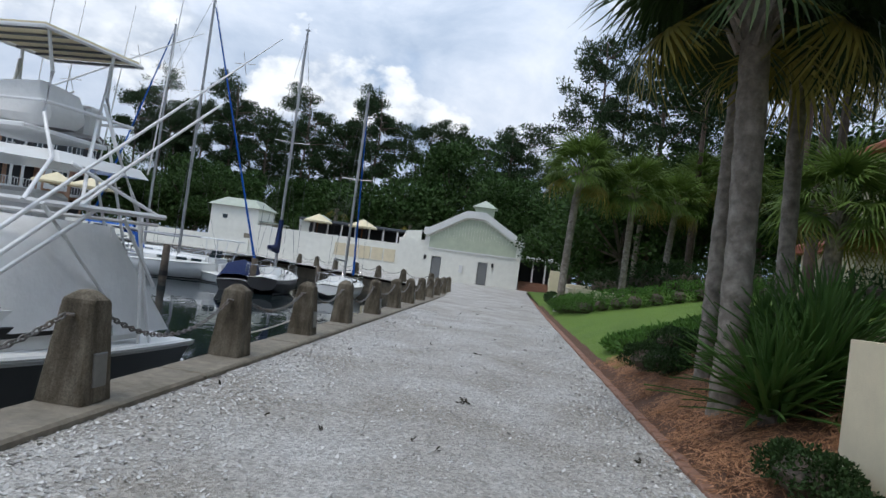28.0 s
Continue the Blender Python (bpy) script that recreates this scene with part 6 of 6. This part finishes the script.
for limb in OAK_LIMBS:
    pts = [Vector(p) + Vector((0, 0, -0.1)) for p in limb]
    part("limb", G().tube(pts, 0.15, 8, 0.03), "bark", oak, smooth=True)
    for k in range(len(pts) - 1):
        a, b = pts[k], pts[k + 1]
        if k == 0:
            a = a.lerp(b, 0.5)
        n = max(3, int((b - a).length / 0.62))
        for j in range(n):
            q = a.lerp(b, (j + rnd.random()) / n)
            for s in range(2):
                o = Vector((rnd.uniform(-1.5, 1.5), rnd.uniform(-1.5, 1.5), rnd.uniform(-0.75, 1.2)))
                tip = q + o
                low = 2.7 + 0.205 * (tip.y - 5.0)
                tip.z = max(tip.z, low)
                edge = max(-2.5, 0.25 - 0.17 * (tip.y - 4.9))
                if tip.x < edge:
                    tip.x = edge + rnd.random() * 0.5
                tw.tube([q, q + o * 0.55 + Vector((0, 0, 0.15)), tip], 0.03, 4, 0.008)
                r = rnd.uniform(0.5, 0.85)
                ol.cloud(tip, (r, r, r * 0.7), 330, 0.15, 0.08, 0.1, 0.25)
                for z in range(2):
                    ol.cloud(tip + Vector((rnd.uniform(-0.7, 0.7), rnd.uniform(-0.7, 0.7), rnd.uniform(-0.55, 0.3))), (r * 0.45, r * 0.45, r * 0.55), 130, 0.15, 0.075, 0.1, 0.5)
                if rnd.random() < 0.5:
                    ln = rnd.uniform(0.5, 1.5)
                    for z in range(6):
                        om.cloud(tip + Vector((0.05 * z * rnd.uniform(-1, 1), 0.0, -r * 0.5 - ln * z / 6)), (0.15 * (1 - z / 7), 0.15 * (1 - z / 7), 0.22), 70, 0.22, 0.025, 0.1, 1.6, -0.4)
# the dense inner crown over the garden wall
for k in range(28):
    c = (rnd.uniform(3.4, 13.0), rnd.uniform(10.5, 22.5), 0.0)
    c = (c[0], c[1], 2.9 + 0.215 * (c[1] - 5.0) + 5.0 * rnd.random() ** 1.6)
    r = rnd.uniform(0.8, 1.3)
    ol.cloud(c, (r * 1.2, r * 1.2, r * 0.8), 340, 0.19, 0.10, 0.1, 0.1)
part("trunk", og, "bark", oak, smooth=True)
tagged(part("twigs", tw, "bark", oak), kind="stuff")
part("crown", ol.mesh("crown", "oakleaf"), "", oak)
part("moss", om.mesh("moss", "moss"), "", oak, "grey hanging moss")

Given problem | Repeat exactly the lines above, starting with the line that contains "Continue the Blender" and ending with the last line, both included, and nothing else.

Result for this exercise |
Continue the Blender Python (bpy) script that recreates this scene with part 6 of 6. This part finishes the script.
for limb in OAK_LIMBS:
    pts = [Vector(p) + Vector((0, 0, -0.1)) for p in limb]
    part("limb", G().tube(pts, 0.15, 8, 0.03), "bark", oak, smooth=True)
    for k in range(len(pts) - 1):
        a, b = pts[k], pts[k + 1]
        if k == 0:
            a = a.lerp(b, 0.5)
        n = max(3, int((b - a).length / 0.62))
        for j in range(n):
            q = a.lerp(b, (j + rnd.random()) / n)
            for s in range(2):
                o = Vector((rnd.uniform(-1.5, 1.5), rnd.uniform(-1.5, 1.5), rnd.uniform(-0.75, 1.2)))
                tip = q + o
                low = 2.7 + 0.205 * (tip.y - 5.0)
                tip.z = max(tip.z, low)
                edge = max(-2.5, 0.25 - 0.17 * (tip.y - 4.9))
                if tip.x < edge:
                    tip.x = edge + rnd.random() * 0.5
                tw.tube([q, q + o * 0.55 + Vector((0, 0, 0.15)), tip], 0.03, 4, 0.008)
                r = rnd.uniform(0.5, 0.85)
                ol.cloud(tip, (r, r, r * 0.7), 330, 0.15, 0.08, 0.1, 0.25)
                for z in range(2):
                    ol.cloud(tip + Vector((rnd.uniform(-0.7, 0.7), rnd.uniform(-0.7, 0.7), rnd.uniform(-0.55, 0.3))), (r * 0.45, r * 0.45, r * 0.55), 130, 0.15, 0.075, 0.1, 0.5)
                if rnd.random() < 0.5:
                    ln = rnd.uniform(0.5, 1.5)
                    for z in range(6):
                        om.cloud(tip + Vector((0.05 * z * rnd.uniform(-1, 1), 0.0, -r * 0.5 - ln * z / 6)), (0.15 * (1 - z / 7), 0.15 * (1 - z / 7), 0.22), 70, 0.22, 0.025, 0.1, 1.6, -0.4)
# the dense inner crown over the garden wall
for k in range(28):
    c = (rnd.uniform(3.4, 13.0), rnd.uniform(10.5, 22.5), 0.0)
    c = (c[0], c[1], 2.9 + 0.215 * (c[1] - 5.0) + 5.0 * rnd.random() ** 1.6)
    r = rnd.uniform(0.8, 1.3)
    ol.cloud(c, (r * 1.2, r * 1.2, r * 0.8), 340, 0.19, 0.10, 0.1, 0.1)
part("trunk", og, "bark", oak, smooth=True)
tagged(part("twigs", tw, "bark", oak), kind="stuff")
part("crown", ol.mesh("crown", "oakleaf"), "", oak)
part("moss", om.mesh("moss", "moss"), "", oak, "grey hanging moss")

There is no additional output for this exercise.